Man charged in deadly apartment fire
A 57-year-old suburban Chicago man faces charges that he intentionally set an apartment fire that killed three family members, allegedly because his son-in-law didn't ask his permission to marry his daughter, prosecutors said.
Subhash Chander of Oak Forest was ordered held without bond Tuesday on three counts of first-degree murder, one count of intentional homicide of an unborn child and one count of aggravated arson.
Prosecutors allege Chander bought gasoline and carried it in a large prescription medicine container to his pregnant daughter's apartment where he started the fire late Saturday.
Chander, a native of India, told police he disliked his son-in-law because he belonged to a lower caste in India and had married his daughter without his consent, said Cook County 1st Assistant State's Attorney Robert Milan.
"His son-in-law was beneath him in his opinion," Milan said.
But Chander's sister, Kamla Devi, told WBBM 780-AM that her brother is innocent.
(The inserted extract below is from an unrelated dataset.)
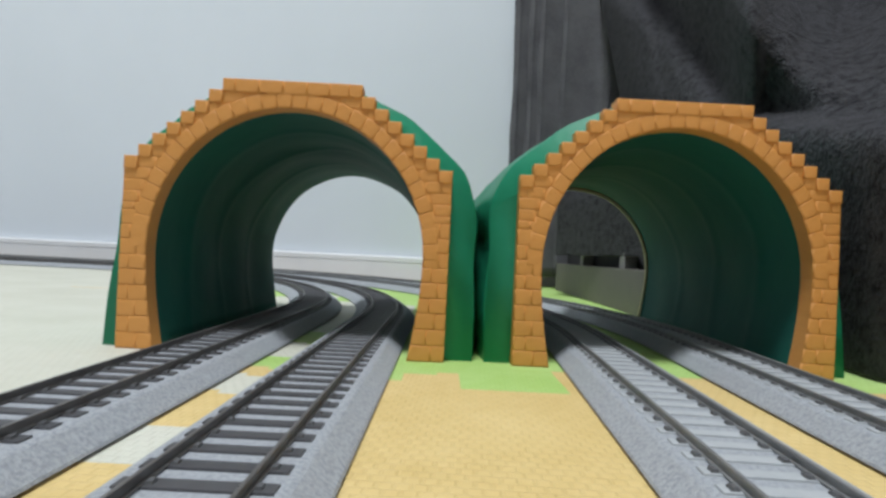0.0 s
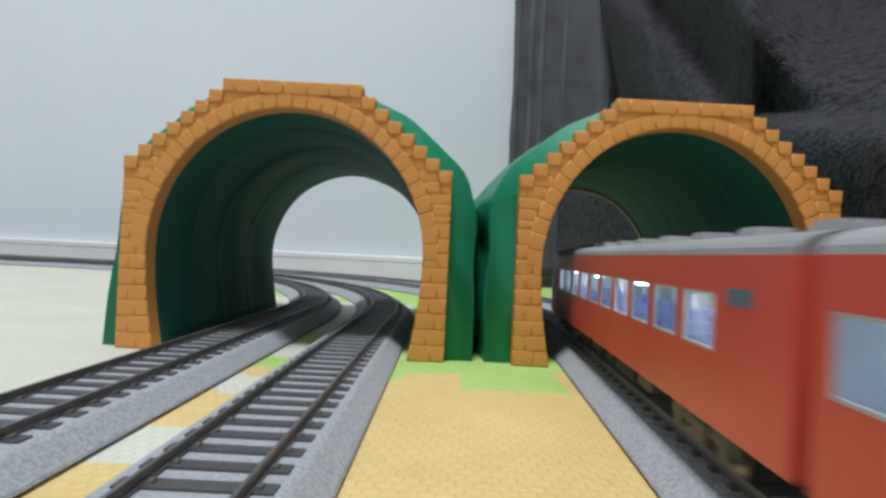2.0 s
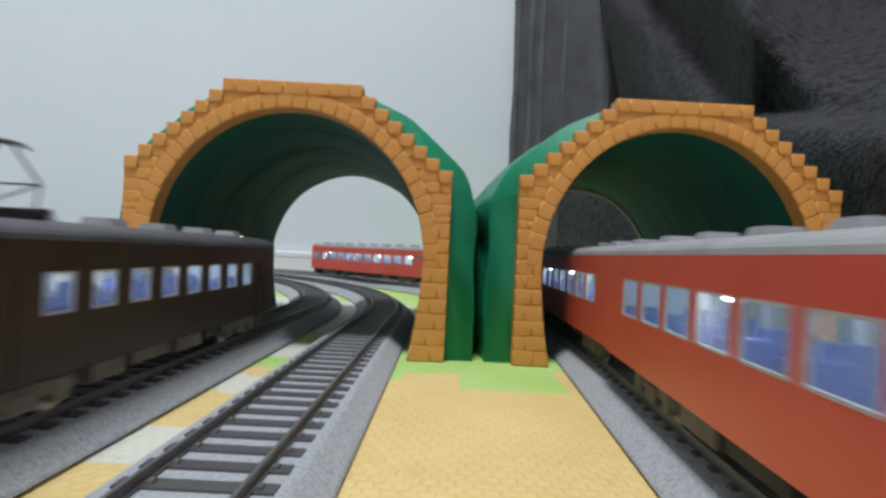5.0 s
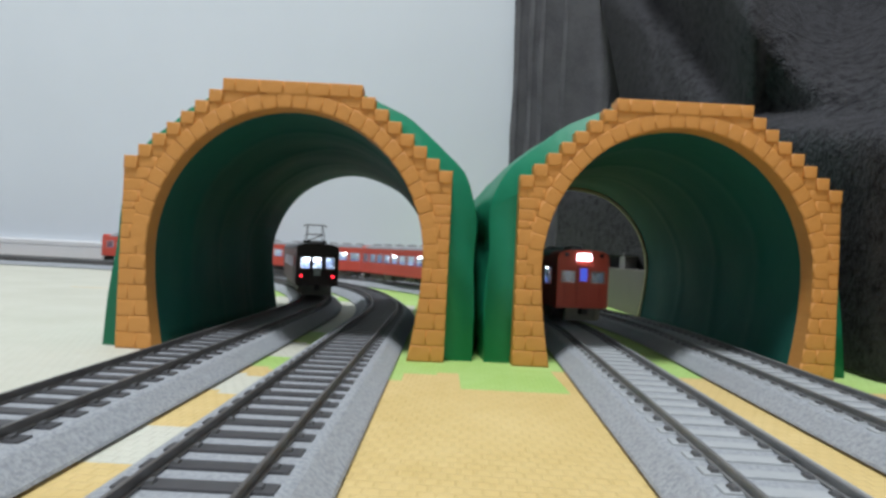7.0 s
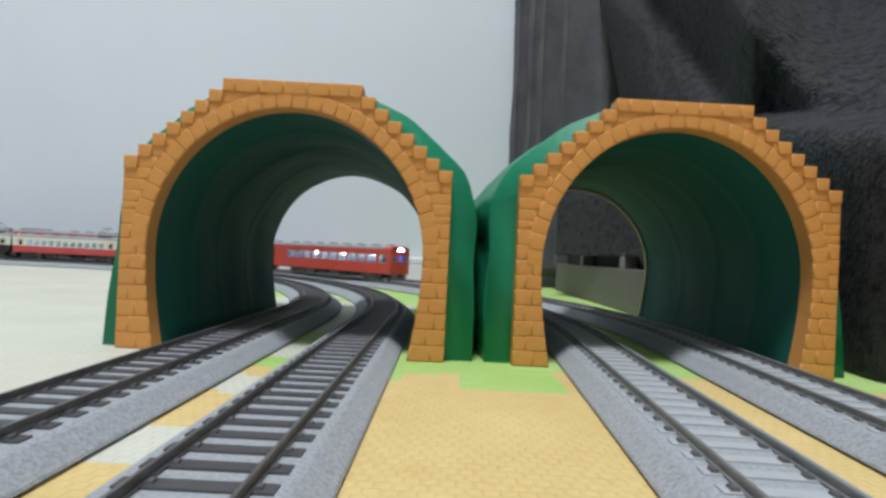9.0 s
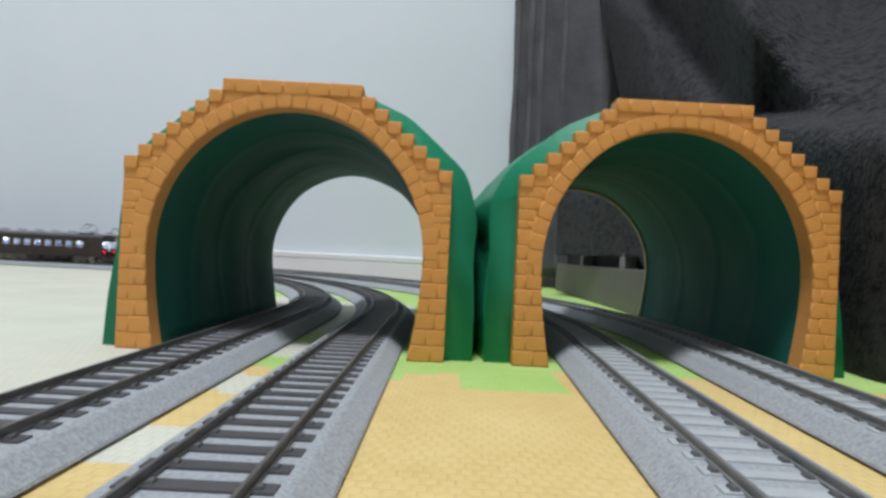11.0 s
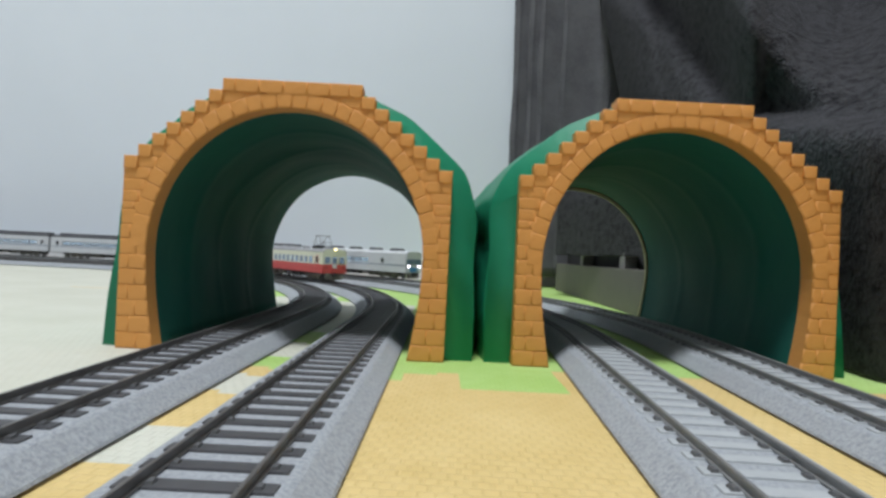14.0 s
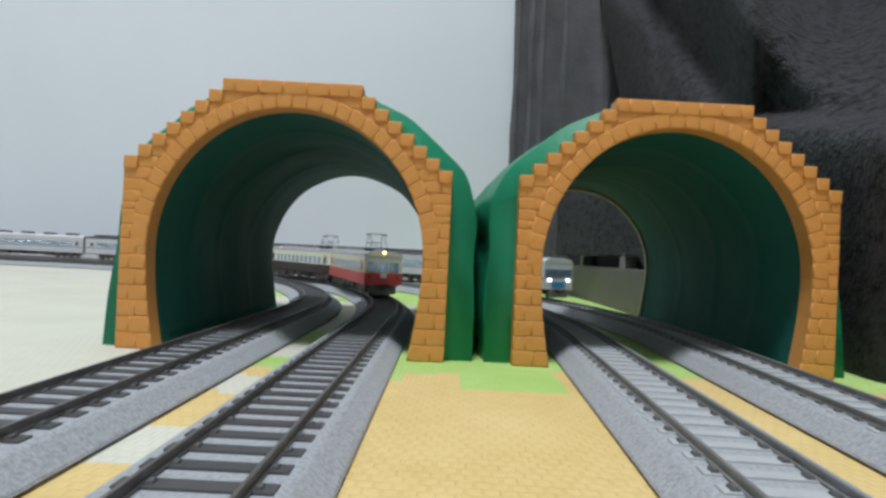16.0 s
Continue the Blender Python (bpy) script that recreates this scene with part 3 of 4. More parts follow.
def bm_panel(bm, ys, zs, xo, xi, hole):
    """One wall with openings: a grid of cells with an outer and an inner face and closed reveals."""
    keep = {(a, b) for a in range(len(ys) - 1) for b in range(len(zs) - 1) if not hole((ys[a] + ys[a + 1]) / 2, (zs[b] + zs[b + 1]) / 2)}
    vv = {}

    def vert(a, b, x):
        if (a, b, x) not in vv:
            vv[a, b, x] = bm.verts.new((x * U, ys[a] * U, zs[b] * U))
        return vv[a, b, x]

    for a, b in keep:
        for x in (xo, xi):
            bm.faces.new([vert(p, q, x) for p, q in ((a, b), (a + 1, b), (a + 1, b + 1), (a, b + 1))]).material_index = int(x == xi)
        for (p, q), (e0, e1) in (((a - 1, b), ((a, b), (a, b + 1))), ((a + 1, b), ((a + 1, b), (a + 1, b + 1))), ((a, b - 1), ((a, b), (a + 1, b))), ((a, b + 1), ((a, b + 1), (a + 1, b + 1)))):
            if (p, q) not in keep:
                bm.faces.new((vert(*e0, xo), vert(*e1, xo), vert(*e1, xi), vert(*e0, xi)))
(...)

She said relatives approved of the marriage and that the caste system was not a consideration for her family in India nor is it a consideration now in the United States.
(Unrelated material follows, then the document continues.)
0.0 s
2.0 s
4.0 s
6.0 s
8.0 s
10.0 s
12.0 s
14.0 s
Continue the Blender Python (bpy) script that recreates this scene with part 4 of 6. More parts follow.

"There was no family problem. There was nothing going on. Absolutely nothing," Devi said.
Devi told the radio station that the family is from Chandigarh in northern India.
The Cook County medical examiner's office ruled the deaths homicides on Monday and said the victims died of carbon-monoxide poisoning and smoke and soot inhalation.
Milan identified the victims as 22-year-old Monika Rani, her 36-year-old husband, Rajesh Kumar, and their 3-year-old son, Vansh. Rani was five months pregnant, Milan said.
Chander was represented by a public defender in bond court Tuesday, according to Milan. The Associated Press was unable to determine who that attorney was. A call placed to a phone listing for Chander reached a man who said it was a wrong number.
Chander told police the gasoline spilled during "a pushing match" with his son-in-law, Milan said. Chander also told police that he ignited the gas with a lighter because he was angry, Milan said.
But prosecutors doubt there was a fight that led to the gas spilling and said the victims may even have been asleep. All the other residents of the apartment building were able to escape, but the victims didn't even call to report the fire, Milan said.
It took firefighters three hours to extinguish the blaze, which gutted the 36-unit Le Claire Station Apartments.
Chander could be seen purchasing gasoline on a service station surveillance videotape, Milan said. He also was identified by witnesses who said they saw him buy the gas and later place a container in a trash receptacle outside his apartment across the street from the apartment building that burned, Milan said.
A pharmaceutical container retrieved from the trash by authorities smelled of gas and had Chander's name on it, Milan said.